**Data for the task**
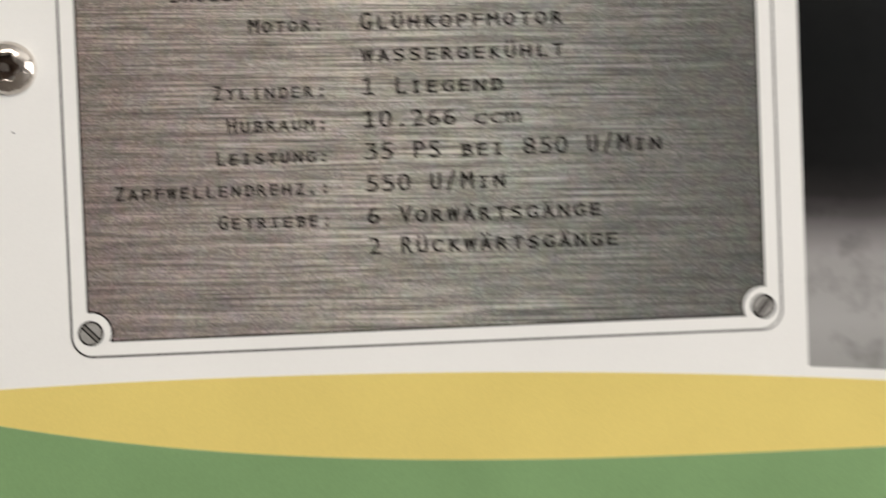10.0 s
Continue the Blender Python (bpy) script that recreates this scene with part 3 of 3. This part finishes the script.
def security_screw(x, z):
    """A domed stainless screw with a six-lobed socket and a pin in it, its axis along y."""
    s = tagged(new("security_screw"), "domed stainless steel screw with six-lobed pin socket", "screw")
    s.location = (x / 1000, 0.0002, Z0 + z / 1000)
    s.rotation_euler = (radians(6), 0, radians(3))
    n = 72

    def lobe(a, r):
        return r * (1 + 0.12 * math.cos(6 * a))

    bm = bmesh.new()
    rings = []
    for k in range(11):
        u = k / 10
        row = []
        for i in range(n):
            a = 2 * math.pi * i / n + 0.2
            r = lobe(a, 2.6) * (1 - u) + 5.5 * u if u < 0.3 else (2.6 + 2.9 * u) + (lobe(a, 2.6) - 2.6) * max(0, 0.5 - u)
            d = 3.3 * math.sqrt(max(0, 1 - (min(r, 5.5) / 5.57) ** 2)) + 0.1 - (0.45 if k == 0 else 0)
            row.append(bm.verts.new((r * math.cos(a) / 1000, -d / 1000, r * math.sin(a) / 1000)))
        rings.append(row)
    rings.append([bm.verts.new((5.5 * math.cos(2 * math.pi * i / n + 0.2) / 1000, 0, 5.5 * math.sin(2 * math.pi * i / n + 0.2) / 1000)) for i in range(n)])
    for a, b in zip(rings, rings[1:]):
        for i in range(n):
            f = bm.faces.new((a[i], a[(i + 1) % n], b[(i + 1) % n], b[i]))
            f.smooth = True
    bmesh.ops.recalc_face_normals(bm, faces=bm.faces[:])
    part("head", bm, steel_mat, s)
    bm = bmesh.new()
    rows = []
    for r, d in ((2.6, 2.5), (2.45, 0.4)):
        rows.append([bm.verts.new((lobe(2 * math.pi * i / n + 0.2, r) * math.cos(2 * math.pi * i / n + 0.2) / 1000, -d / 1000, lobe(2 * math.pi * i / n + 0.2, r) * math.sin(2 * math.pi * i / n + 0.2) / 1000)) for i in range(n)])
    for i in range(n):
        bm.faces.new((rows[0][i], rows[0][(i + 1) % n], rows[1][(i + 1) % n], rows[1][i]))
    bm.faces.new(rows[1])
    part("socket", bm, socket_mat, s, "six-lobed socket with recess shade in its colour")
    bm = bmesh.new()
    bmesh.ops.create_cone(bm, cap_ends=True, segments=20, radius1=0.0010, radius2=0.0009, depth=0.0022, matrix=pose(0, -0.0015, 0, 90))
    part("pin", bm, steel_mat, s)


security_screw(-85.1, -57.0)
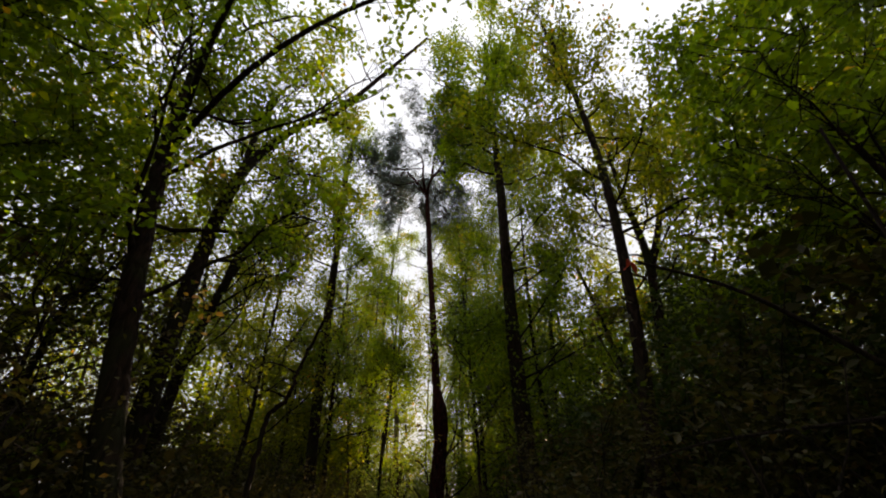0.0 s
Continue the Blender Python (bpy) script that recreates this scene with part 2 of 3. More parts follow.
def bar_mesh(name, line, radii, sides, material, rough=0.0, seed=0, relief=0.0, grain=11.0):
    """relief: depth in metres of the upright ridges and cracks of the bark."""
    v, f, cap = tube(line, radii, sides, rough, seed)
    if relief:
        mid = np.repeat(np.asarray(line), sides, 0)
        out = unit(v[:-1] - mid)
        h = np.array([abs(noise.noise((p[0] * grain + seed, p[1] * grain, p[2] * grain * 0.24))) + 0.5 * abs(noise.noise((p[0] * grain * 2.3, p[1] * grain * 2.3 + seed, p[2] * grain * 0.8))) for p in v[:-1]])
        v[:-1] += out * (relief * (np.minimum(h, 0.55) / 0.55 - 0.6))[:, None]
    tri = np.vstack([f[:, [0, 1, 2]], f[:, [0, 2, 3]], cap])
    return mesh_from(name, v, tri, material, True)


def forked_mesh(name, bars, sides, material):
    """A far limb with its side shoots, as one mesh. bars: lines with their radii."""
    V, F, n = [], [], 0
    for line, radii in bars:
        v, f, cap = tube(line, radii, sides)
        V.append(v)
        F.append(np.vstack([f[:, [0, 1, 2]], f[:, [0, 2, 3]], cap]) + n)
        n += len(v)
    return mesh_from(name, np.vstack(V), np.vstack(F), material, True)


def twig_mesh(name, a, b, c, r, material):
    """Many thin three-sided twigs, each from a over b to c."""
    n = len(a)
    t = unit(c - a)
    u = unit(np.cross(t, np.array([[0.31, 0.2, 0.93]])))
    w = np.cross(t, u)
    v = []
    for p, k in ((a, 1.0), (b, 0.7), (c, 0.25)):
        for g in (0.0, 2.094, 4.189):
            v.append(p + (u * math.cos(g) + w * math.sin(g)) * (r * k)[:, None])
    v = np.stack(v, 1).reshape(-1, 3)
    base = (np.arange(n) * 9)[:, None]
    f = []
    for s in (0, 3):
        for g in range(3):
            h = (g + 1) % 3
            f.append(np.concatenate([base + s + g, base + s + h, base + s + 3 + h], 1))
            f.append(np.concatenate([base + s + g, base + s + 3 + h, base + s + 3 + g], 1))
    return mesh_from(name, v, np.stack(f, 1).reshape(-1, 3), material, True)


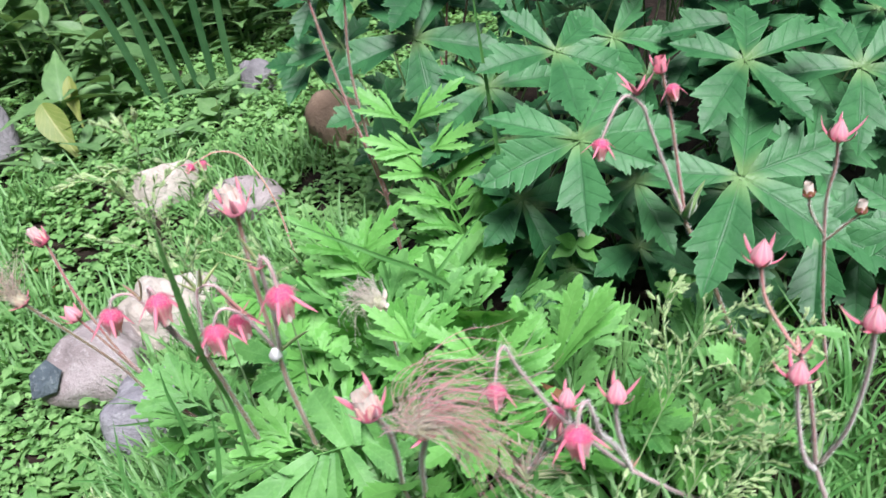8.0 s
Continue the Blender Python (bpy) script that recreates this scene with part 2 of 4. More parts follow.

**What the exercise asks**
In your copy of the listing above, reproduce each line exactly and omit all pictures.

**Task result**
10.0 s
Continue the Blender Python (bpy) script that recreates this scene with part 3 of 3. This part finishes the script.
def security_screw(x, z):
    """A domed stainless screw with a six-lobed socket and a pin in it, its axis along y."""
    s = tagged(new("security_screw"), "domed stainless steel screw with six-lobed pin socket", "screw")
    s.location = (x / 1000, 0.0002, Z0 + z / 1000)
    s.rotation_euler = (radians(6), 0, radians(3))
    n = 72

    def lobe(a, r):
        return r * (1 + 0.12 * math.cos(6 * a))

    bm = bmesh.new()
    rings = []
    for k in range(11):
        u = k / 10
        row = []
        for i in range(n):
            a = 2 * math.pi * i / n + 0.2
            r = lobe(a, 2.6) * (1 - u) + 5.5 * u if u < 0.3 else (2.6 + 2.9 * u) + (lobe(a, 2.6) - 2.6) * max(0, 0.5 - u)
            d = 3.3 * math.sqrt(max(0, 1 - (min(r, 5.5) / 5.57) ** 2)) + 0.1 - (0.45 if k == 0 else 0)
            row.append(bm.verts.new((r * math.cos(a) / 1000, -d / 1000, r * math.sin(a) / 1000)))
        rings.append(row)
    rings.append([bm.verts.new((5.5 * math.cos(2 * math.pi * i / n + 0.2) / 1000, 0, 5.5 * math.sin(2 * math.pi * i / n + 0.2) / 1000)) for i in range(n)])
    for a, b in zip(rings, rings[1:]):
        for i in range(n):
            f = bm.faces.new((a[i], a[(i + 1) % n], b[(i + 1) % n], b[i]))
            f.smooth = True
    bmesh.ops.recalc_face_normals(bm, faces=bm.faces[:])
    part("head", bm, steel_mat, s)
    bm = bmesh.new()
    rows = []
    for r, d in ((2.6, 2.5), (2.45, 0.4)):
        rows.append([bm.verts.new((lobe(2 * math.pi * i / n + 0.2, r) * math.cos(2 * math.pi * i / n + 0.2) / 1000, -d / 1000, lobe(2 * math.pi * i / n + 0.2, r) * math.sin(2 * math.pi * i / n + 0.2) / 1000)) for i in range(n)])
    for i in range(n):
        bm.faces.new((rows[0][i], rows[0][(i + 1) % n], rows[1][(i + 1) % n], rows[1][i]))
    bm.faces.new(rows[1])
    part("socket", bm, socket_mat, s, "six-lobed socket with recess shade in its colour")
    bm = bmesh.new()
    bmesh.ops.create_cone(bm, cap_ends=True, segments=20, radius1=0.0010, radius2=0.0009, depth=0.0022, matrix=pose(0, -0.0015, 0, 90))
    part("pin", bm, steel_mat, s)


security_screw(-85.1, -57.0)
0.0 s
Continue the Blender Python (bpy) script that recreates this scene with part 2 of 3. More parts follow.
def bar_mesh(name, line, radii, sides, material, rough=0.0, seed=0, relief=0.0, grain=11.0):
    """relief: depth in metres of the upright ridges and cracks of the bark."""
    v, f, cap = tube(line, radii, sides, rough, seed)
    if relief:
        mid = np.repeat(np.asarray(line), sides, 0)
        out = unit(v[:-1] - mid)
        h = np.array([abs(noise.noise((p[0] * grain + seed, p[1] * grain, p[2] * grain * 0.24))) + 0.5 * abs(noise.noise((p[0] * grain * 2.3, p[1] * grain * 2.3 + seed, p[2] * grain * 0.8))) for p in v[:-1]])
        v[:-1] += out * (relief * (np.minimum(h, 0.55) / 0.55 - 0.6))[:, None]
    tri = np.vstack([f[:, [0, 1, 2]], f[:, [0, 2, 3]], cap])
    return mesh_from(name, v, tri, material, True)


def forked_mesh(name, bars, sides, material):
    """A far limb with its side shoots, as one mesh. bars: lines with their radii."""
    V, F, n = [], [], 0
    for line, radii in bars:
        v, f, cap = tube(line, radii, sides)
        V.append(v)
        F.append(np.vstack([f[:, [0, 1, 2]], f[:, [0, 2, 3]], cap]) + n)
        n += len(v)
    return mesh_from(name, np.vstack(V), np.vstack(F), material, True)


def twig_mesh(name, a, b, c, r, material):
    """Many thin three-sided twigs, each from a over b to c."""
    n = len(a)
    t = unit(c - a)
    u = unit(np.cross(t, np.array([[0.31, 0.2, 0.93]])))
    w = np.cross(t, u)
    v = []
    for p, k in ((a, 1.0), (b, 0.7), (c, 0.25)):
        for g in (0.0, 2.094, 4.189):
            v.append(p + (u * math.cos(g) + w * math.sin(g)) * (r * k)[:, None])
    v = np.stack(v, 1).reshape(-1, 3)
    base = (np.arange(n) * 9)[:, None]
    f = []
    for s in (0, 3):
        for g in range(3):
            h = (g + 1) % 3
            f.append(np.concatenate([base + s + g, base + s + h, base + s + 3 + h], 1))
            f.append(np.concatenate([base + s + g, base + s + 3 + h, base + s + 3 + g], 1))
    return mesh_from(name, v, np.stack(f, 1).reshape(-1, 3), material, True)


8.0 s
Continue the Blender Python (bpy) script that recreates this scene with part 2 of 4. More parts follow.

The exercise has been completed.